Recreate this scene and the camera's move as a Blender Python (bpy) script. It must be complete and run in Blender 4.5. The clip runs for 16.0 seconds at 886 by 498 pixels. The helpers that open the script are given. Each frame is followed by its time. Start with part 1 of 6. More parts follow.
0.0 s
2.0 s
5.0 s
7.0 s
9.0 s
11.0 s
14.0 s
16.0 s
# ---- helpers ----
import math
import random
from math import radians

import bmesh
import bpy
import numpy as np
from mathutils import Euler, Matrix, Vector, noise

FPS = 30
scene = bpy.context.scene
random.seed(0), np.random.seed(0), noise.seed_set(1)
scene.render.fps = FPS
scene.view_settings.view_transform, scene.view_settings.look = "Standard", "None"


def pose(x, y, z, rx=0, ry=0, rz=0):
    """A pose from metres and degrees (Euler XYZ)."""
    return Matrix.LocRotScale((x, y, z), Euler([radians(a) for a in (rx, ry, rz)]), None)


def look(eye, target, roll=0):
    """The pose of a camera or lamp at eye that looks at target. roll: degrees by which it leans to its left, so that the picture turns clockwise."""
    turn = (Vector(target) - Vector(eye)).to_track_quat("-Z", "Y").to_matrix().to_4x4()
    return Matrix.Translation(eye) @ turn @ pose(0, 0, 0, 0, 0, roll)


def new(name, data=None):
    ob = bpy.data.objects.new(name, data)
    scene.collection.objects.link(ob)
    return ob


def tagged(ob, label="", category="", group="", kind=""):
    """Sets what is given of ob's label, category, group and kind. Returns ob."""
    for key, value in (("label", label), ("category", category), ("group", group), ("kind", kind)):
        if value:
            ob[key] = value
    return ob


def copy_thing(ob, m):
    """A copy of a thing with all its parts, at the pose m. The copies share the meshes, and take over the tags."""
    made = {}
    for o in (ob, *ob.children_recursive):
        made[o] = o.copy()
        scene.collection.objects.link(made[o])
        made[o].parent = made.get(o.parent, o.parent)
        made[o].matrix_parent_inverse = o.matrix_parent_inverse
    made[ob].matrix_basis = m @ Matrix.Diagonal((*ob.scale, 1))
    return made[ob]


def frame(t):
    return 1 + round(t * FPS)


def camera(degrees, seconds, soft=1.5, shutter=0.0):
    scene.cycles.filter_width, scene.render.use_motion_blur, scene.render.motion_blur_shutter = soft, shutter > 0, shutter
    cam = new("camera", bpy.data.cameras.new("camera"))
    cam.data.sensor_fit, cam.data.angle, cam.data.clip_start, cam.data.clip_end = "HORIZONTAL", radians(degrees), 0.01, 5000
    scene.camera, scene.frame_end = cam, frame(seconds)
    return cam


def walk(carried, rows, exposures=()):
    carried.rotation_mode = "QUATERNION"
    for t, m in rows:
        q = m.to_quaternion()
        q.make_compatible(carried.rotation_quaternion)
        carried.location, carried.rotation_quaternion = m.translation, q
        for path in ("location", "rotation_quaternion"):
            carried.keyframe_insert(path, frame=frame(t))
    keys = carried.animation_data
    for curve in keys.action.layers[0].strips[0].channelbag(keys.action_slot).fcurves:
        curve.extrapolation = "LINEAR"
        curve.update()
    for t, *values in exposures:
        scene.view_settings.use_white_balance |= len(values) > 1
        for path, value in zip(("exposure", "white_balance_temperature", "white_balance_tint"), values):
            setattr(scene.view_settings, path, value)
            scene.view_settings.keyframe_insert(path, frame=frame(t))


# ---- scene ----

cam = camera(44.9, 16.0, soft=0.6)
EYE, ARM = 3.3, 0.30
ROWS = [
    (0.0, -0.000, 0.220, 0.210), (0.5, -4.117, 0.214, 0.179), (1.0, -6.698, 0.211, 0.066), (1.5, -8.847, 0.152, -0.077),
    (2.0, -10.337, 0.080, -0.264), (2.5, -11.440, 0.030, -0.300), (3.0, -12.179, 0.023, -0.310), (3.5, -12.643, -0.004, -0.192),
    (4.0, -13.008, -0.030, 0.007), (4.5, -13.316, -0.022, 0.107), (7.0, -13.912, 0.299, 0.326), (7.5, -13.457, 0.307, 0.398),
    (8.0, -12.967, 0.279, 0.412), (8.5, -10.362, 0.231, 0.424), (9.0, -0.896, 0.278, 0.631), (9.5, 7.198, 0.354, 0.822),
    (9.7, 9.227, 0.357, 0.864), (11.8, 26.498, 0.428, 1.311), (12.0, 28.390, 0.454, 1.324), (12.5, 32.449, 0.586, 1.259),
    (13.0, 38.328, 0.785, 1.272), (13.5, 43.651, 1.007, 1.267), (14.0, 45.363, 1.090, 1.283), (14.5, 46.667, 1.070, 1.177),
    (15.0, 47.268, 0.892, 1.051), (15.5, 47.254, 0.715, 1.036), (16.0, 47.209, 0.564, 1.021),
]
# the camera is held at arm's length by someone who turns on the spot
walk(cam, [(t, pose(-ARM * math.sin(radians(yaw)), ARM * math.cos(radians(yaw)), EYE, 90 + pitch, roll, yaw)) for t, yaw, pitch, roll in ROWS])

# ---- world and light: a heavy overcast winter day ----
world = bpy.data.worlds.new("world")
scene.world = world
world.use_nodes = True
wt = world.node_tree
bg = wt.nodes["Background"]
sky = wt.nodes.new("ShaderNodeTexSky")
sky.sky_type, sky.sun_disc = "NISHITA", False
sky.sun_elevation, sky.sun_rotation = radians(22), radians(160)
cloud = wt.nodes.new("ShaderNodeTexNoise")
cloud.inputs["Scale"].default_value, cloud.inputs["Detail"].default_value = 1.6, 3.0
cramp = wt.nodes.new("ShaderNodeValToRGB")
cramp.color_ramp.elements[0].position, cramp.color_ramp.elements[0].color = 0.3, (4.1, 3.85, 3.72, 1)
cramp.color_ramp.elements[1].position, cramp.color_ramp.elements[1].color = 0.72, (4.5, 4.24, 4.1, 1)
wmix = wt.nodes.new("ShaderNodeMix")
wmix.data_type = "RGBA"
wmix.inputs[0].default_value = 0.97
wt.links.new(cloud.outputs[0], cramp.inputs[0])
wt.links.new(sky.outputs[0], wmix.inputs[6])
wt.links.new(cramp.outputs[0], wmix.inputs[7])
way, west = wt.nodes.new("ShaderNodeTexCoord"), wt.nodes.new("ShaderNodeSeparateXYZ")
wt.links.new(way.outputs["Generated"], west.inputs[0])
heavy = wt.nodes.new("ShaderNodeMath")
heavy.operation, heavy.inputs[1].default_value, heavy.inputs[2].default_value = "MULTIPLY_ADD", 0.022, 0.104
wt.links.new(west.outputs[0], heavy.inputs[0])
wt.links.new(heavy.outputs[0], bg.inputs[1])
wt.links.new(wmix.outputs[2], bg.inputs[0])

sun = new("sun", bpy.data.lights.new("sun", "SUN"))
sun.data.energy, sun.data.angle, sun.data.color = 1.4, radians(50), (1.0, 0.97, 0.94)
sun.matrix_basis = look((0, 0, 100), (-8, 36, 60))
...
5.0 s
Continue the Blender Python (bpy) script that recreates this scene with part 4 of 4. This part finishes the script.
---
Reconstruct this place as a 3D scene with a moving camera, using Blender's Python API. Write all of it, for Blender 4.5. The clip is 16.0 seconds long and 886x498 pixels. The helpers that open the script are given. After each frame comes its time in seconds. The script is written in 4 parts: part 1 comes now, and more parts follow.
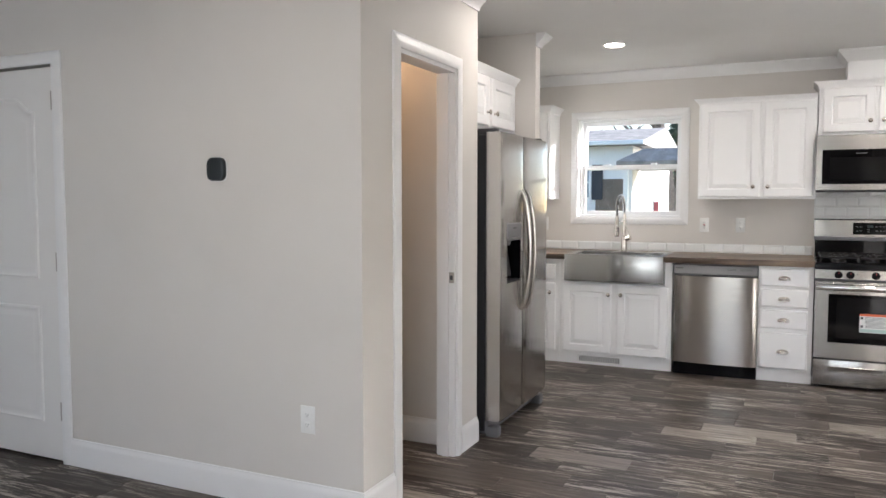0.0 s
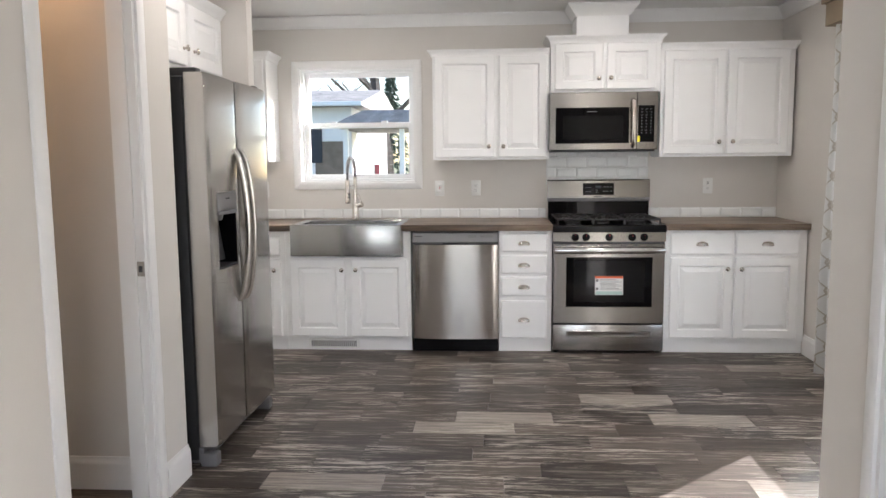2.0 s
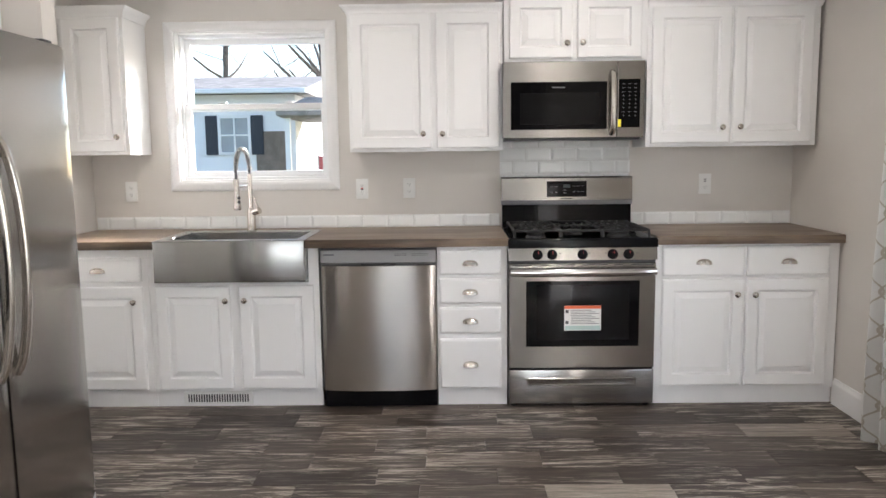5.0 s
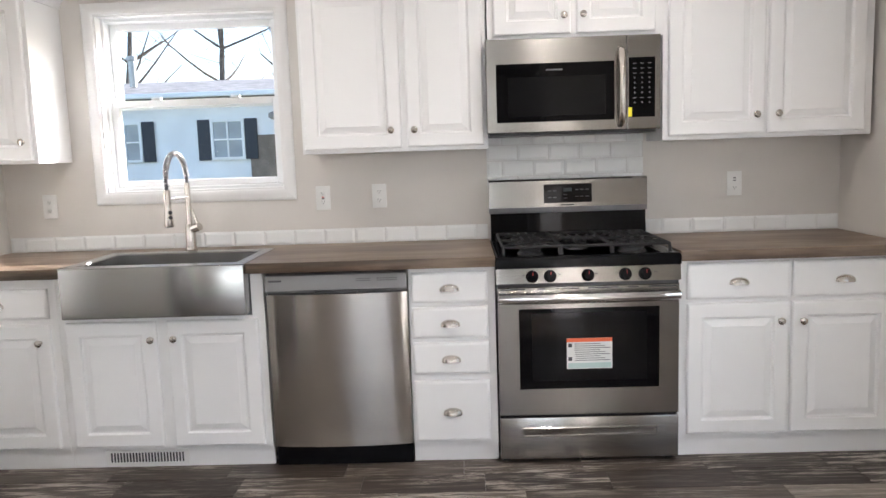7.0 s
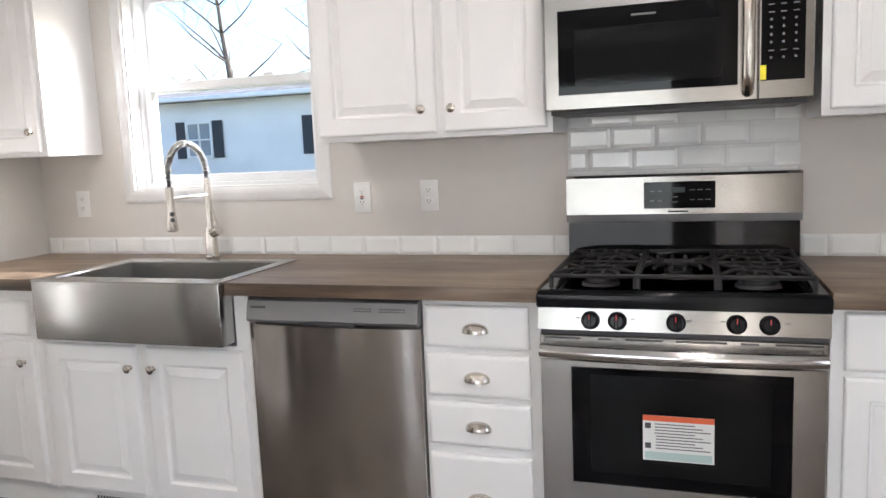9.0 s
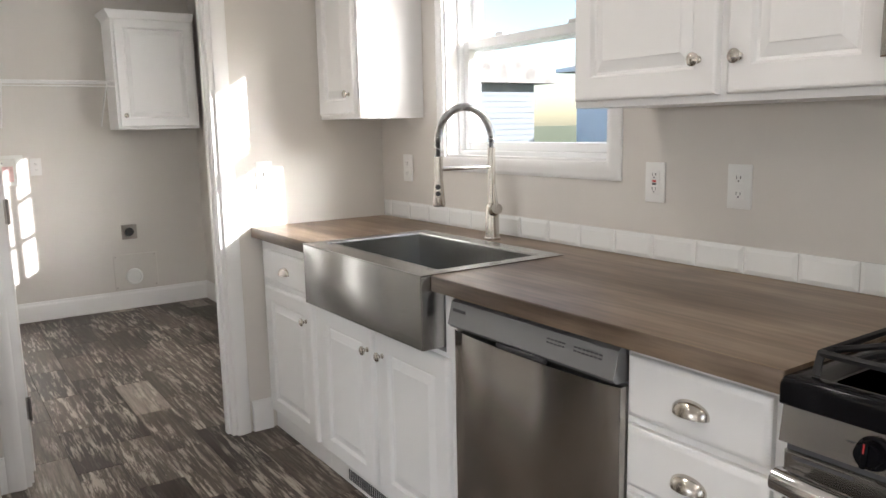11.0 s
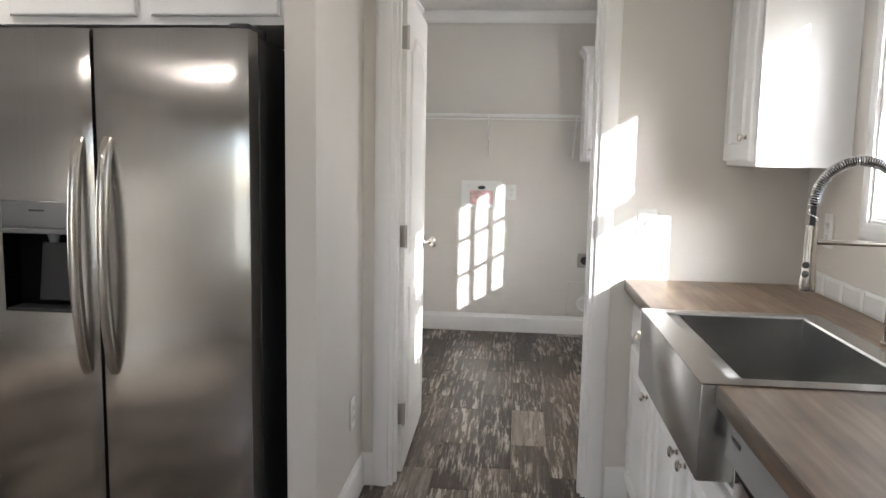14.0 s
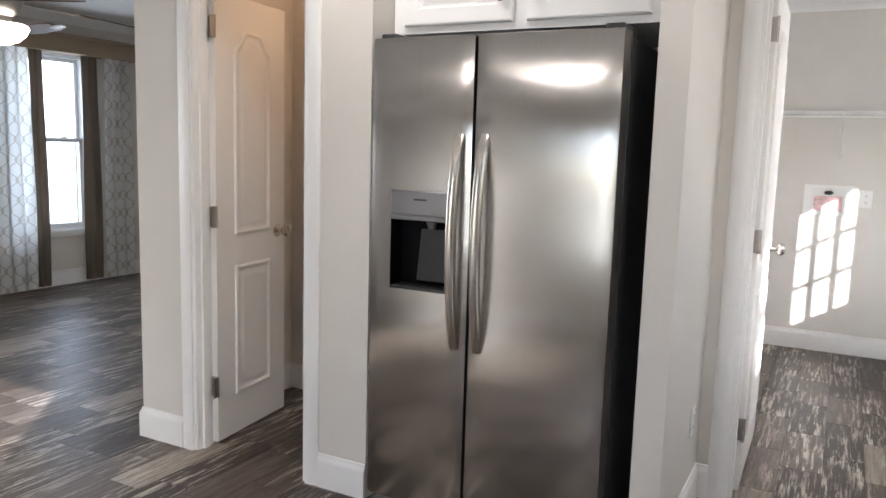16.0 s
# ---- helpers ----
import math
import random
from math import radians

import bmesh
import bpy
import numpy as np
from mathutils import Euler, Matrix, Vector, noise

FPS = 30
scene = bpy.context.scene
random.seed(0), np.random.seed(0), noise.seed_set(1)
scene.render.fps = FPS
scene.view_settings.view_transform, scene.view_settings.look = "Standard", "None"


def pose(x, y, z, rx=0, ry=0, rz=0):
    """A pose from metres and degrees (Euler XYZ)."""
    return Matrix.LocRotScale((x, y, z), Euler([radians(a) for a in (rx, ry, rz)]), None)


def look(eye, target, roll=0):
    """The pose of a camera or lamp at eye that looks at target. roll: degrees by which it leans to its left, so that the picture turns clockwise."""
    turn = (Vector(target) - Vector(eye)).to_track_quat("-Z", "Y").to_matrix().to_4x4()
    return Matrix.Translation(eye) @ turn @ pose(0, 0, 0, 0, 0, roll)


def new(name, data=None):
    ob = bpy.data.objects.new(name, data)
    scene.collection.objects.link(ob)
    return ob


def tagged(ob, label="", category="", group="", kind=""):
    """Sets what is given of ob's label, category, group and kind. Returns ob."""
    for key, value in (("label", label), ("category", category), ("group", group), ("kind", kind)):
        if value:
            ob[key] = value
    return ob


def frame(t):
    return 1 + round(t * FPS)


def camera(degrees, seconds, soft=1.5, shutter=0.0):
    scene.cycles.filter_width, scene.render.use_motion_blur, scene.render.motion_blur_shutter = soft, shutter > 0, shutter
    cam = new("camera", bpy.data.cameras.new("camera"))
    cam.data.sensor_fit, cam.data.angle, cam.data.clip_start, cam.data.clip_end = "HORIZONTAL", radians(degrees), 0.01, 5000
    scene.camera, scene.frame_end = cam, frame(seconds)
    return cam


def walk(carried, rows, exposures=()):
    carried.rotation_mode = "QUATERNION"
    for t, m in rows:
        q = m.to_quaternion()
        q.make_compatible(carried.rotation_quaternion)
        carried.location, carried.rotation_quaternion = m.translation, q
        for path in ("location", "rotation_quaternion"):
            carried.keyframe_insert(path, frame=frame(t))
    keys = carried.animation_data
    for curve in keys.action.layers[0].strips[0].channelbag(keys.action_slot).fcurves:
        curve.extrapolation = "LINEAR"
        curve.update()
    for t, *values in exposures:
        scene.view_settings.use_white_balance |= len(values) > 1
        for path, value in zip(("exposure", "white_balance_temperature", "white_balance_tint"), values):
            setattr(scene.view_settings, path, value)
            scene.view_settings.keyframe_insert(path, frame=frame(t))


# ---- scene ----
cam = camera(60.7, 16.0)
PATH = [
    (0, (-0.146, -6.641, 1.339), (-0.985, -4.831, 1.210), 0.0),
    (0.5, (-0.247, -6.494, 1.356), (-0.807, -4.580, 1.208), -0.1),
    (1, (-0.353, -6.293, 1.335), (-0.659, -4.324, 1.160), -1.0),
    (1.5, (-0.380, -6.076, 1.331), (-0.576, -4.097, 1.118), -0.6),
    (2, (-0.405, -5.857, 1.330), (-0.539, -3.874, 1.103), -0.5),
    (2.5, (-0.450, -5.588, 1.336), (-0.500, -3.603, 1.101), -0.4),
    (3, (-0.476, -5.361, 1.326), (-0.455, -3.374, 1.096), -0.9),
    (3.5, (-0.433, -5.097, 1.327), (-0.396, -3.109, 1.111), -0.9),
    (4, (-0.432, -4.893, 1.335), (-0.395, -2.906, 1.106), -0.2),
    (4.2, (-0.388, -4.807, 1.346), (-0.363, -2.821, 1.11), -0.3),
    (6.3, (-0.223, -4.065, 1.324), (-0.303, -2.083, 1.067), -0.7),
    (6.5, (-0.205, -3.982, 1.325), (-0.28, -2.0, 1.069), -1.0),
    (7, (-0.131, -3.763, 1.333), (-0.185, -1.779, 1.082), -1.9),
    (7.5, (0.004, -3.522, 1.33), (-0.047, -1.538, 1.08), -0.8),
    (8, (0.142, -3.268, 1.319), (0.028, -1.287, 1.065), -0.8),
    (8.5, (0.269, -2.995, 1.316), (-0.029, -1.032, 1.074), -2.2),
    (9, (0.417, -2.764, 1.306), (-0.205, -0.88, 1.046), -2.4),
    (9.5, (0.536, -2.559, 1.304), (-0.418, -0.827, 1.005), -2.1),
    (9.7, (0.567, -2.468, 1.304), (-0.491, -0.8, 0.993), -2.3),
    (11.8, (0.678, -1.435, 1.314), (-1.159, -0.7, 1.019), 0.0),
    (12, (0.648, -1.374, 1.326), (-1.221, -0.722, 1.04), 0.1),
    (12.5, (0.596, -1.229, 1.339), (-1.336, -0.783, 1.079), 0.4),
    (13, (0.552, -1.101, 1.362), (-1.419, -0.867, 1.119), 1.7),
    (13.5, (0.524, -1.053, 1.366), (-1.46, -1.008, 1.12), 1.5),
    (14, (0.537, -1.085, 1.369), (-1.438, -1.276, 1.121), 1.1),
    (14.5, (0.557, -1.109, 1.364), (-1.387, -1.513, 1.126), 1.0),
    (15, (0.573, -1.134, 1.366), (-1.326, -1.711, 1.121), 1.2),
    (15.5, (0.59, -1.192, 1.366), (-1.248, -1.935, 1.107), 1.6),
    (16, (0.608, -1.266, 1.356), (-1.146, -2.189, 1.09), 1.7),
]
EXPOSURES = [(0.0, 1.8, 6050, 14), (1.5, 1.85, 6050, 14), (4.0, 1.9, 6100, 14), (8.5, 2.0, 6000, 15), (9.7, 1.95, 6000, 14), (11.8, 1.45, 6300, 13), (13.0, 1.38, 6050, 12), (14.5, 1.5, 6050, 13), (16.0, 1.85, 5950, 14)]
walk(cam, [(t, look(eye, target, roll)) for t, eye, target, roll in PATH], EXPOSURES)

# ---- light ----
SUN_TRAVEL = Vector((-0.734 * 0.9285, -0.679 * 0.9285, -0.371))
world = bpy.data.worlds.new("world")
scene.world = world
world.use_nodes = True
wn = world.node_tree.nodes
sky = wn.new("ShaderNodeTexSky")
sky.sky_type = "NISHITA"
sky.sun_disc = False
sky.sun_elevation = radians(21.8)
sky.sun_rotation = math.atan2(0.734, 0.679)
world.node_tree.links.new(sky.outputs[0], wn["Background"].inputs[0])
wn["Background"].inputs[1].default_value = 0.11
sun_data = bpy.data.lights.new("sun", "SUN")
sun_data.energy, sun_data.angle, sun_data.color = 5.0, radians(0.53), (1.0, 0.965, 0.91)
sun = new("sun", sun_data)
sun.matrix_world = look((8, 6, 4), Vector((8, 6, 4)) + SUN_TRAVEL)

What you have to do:
Output, from the data above, the lines from the line with "Recreate this scene" to the line with "made[ob].matrix_basis = m" exactly as they stand, both ends included and nothing else.

Final result:
Recreate this scene and the camera's move as a Blender Python (bpy) script. It must be complete and run in Blender 4.5. The clip runs for 16.0 seconds at 886 by 498 pixels. The helpers that open the script are given. Each frame is followed by its time. Start with part 1 of 6. More parts follow.
0.0 s
2.0 s
5.0 s
7.0 s
9.0 s
11.0 s
14.0 s
16.0 s
# ---- helpers ----
import math
import random
from math import radians

import bmesh
import bpy
import numpy as np
from mathutils import Euler, Matrix, Vector, noise

FPS = 30
scene = bpy.context.scene
random.seed(0), np.random.seed(0), noise.seed_set(1)
scene.render.fps = FPS
scene.view_settings.view_transform, scene.view_settings.look = "Standard", "None"


def pose(x, y, z, rx=0, ry=0, rz=0):
    """A pose from metres and degrees (Euler XYZ)."""
    return Matrix.LocRotScale((x, y, z), Euler([radians(a) for a in (rx, ry, rz)]), None)


def look(eye, target, roll=0):
    """The pose of a camera or lamp at eye that looks at target. roll: degrees by which it leans to its left, so that the picture turns clockwise."""
    turn = (Vector(target) - Vector(eye)).to_track_quat("-Z", "Y").to_matrix().to_4x4()
    return Matrix.Translation(eye) @ turn @ pose(0, 0, 0, 0, 0, roll)


def new(name, data=None):
    ob = bpy.data.objects.new(name, data)
    scene.collection.objects.link(ob)
    return ob


def tagged(ob, label="", category="", group="", kind=""):
    """Sets what is given of ob's label, category, group and kind. Returns ob."""
    for key, value in (("label", label), ("category", category), ("group", group), ("kind", kind)):
        if value:
            ob[key] = value
    return ob


def copy_thing(ob, m):
    """A copy of a thing with all its parts, at the pose m. The copies share the meshes, and take over the tags."""
    made = {}
    for o in (ob, *ob.children_recursive):
        made[o] = o.copy()
        scene.collection.objects.link(made[o])
        made[o].parent = made.get(o.parent, o.parent)
        made[o].matrix_parent_inverse = o.matrix_parent_inverse
    made[ob].matrix_basis = m @ Matrix.Diagonal((*ob.scale, 1))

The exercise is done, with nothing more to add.